The other aspect of this book I liked are the themes of colonialism, capitalism, and exploitation. These themes are not subtle and are a big part of the narrative. When stories that are told address these issues, in my opinion it makes them even more relevant to our current state of affairs and institutions. The more we think about social concepts in any form, the more they come to the forefront of our minds. This may result in action on our part or the parts of others or even just changing the way we think about a subject.
With that being said, I honestly had a lot of trouble getting into this book. I did not feel as though the author gave me much reason to care about what happened to the characters. The connection just was not there. I also thought, for a relatively short book, it tried to be too much.
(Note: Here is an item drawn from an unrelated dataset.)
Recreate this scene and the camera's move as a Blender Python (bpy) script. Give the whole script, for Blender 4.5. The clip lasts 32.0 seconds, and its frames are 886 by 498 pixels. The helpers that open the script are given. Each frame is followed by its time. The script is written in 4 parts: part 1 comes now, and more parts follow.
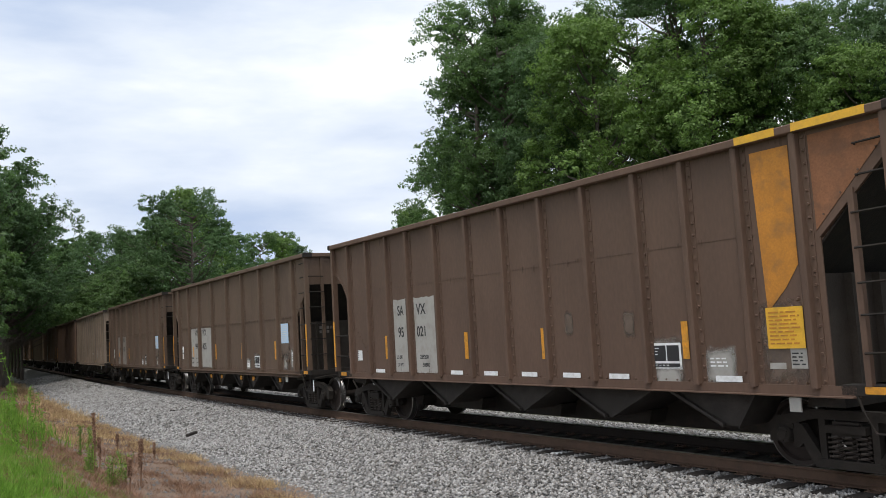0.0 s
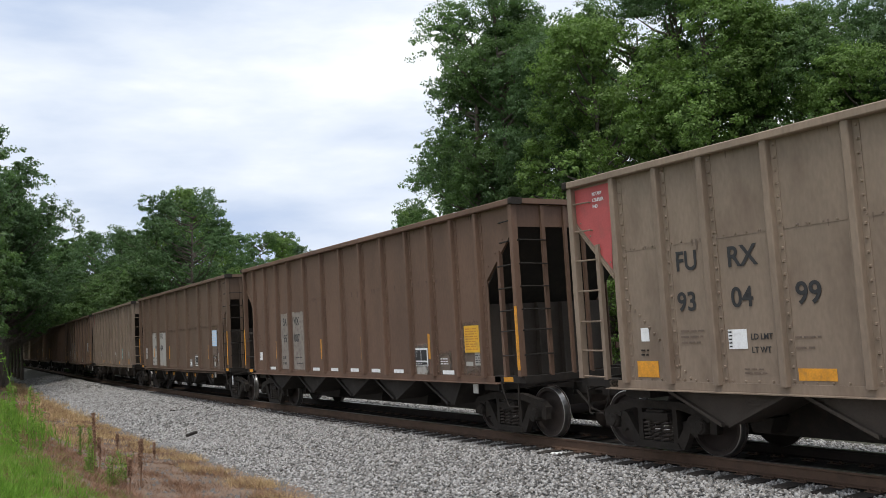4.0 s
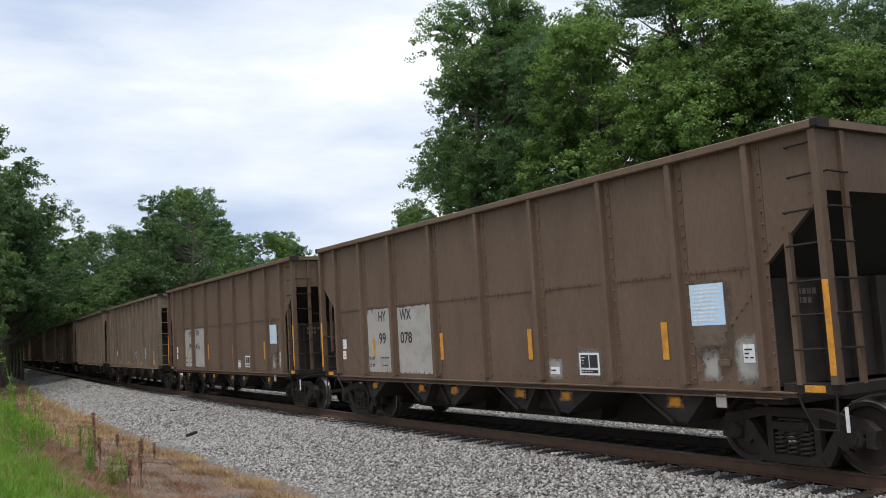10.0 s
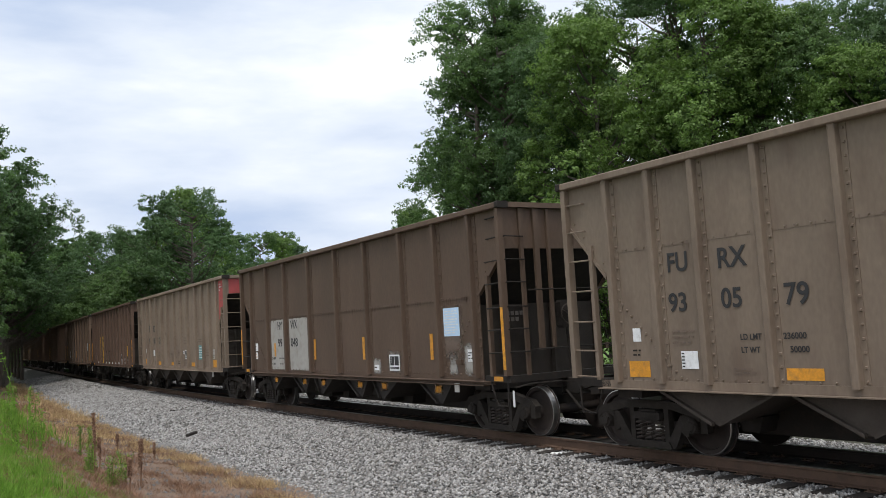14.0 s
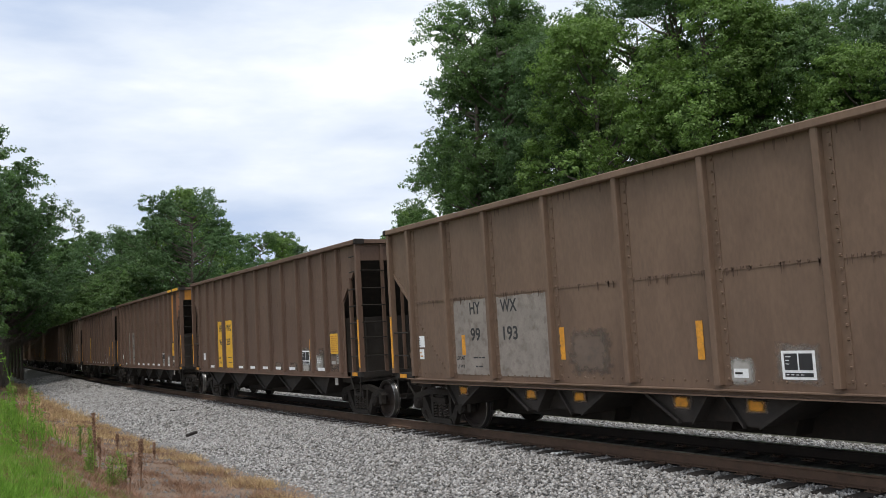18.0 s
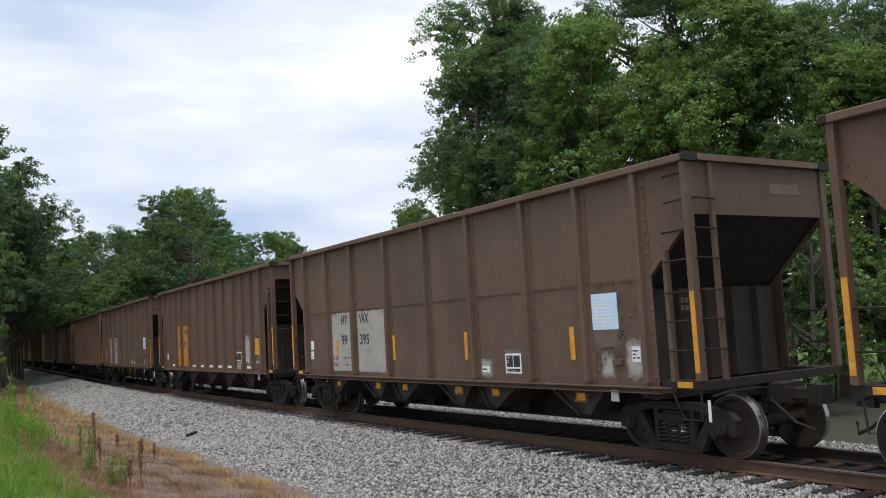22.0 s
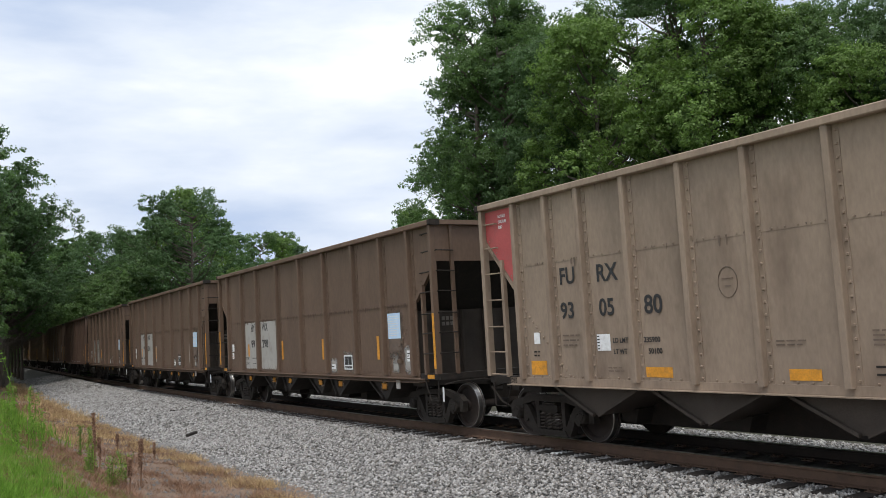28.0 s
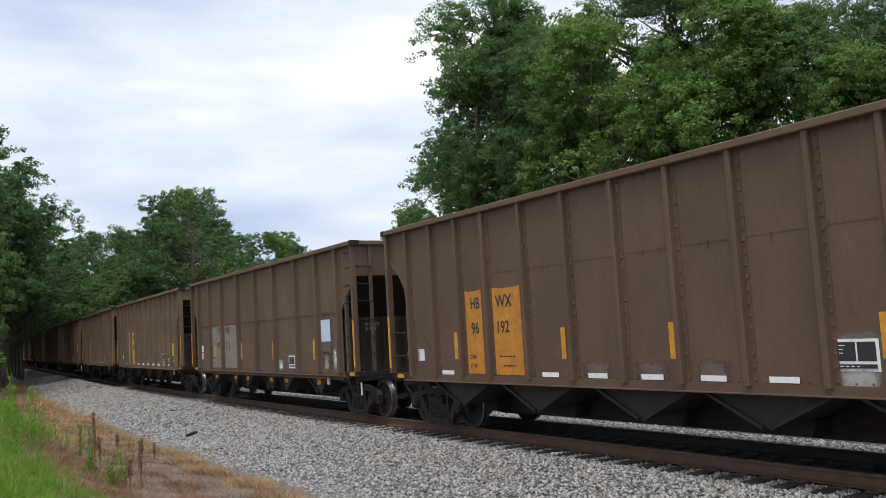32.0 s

There was not enough of one identity for it to seem coherent in structure or story, and I was not always sure where to put my focus. I thought much of the background stories and planetary events could have been cut out, as well. This would have made a really good 150-page novella. The characters and events felt random at times to me, and I felt like I was watching an episode of American Dad set in space. I have never been a fan of that show.
In the end, I came to the conclusion that, even though there were things I liked about it, this book on the whole was not for me. But, honestly, if you are a fan of American Dad or that style of show (something akin to The Orville, at least in tone), you might want to give Far from the Light of Heaven a shot.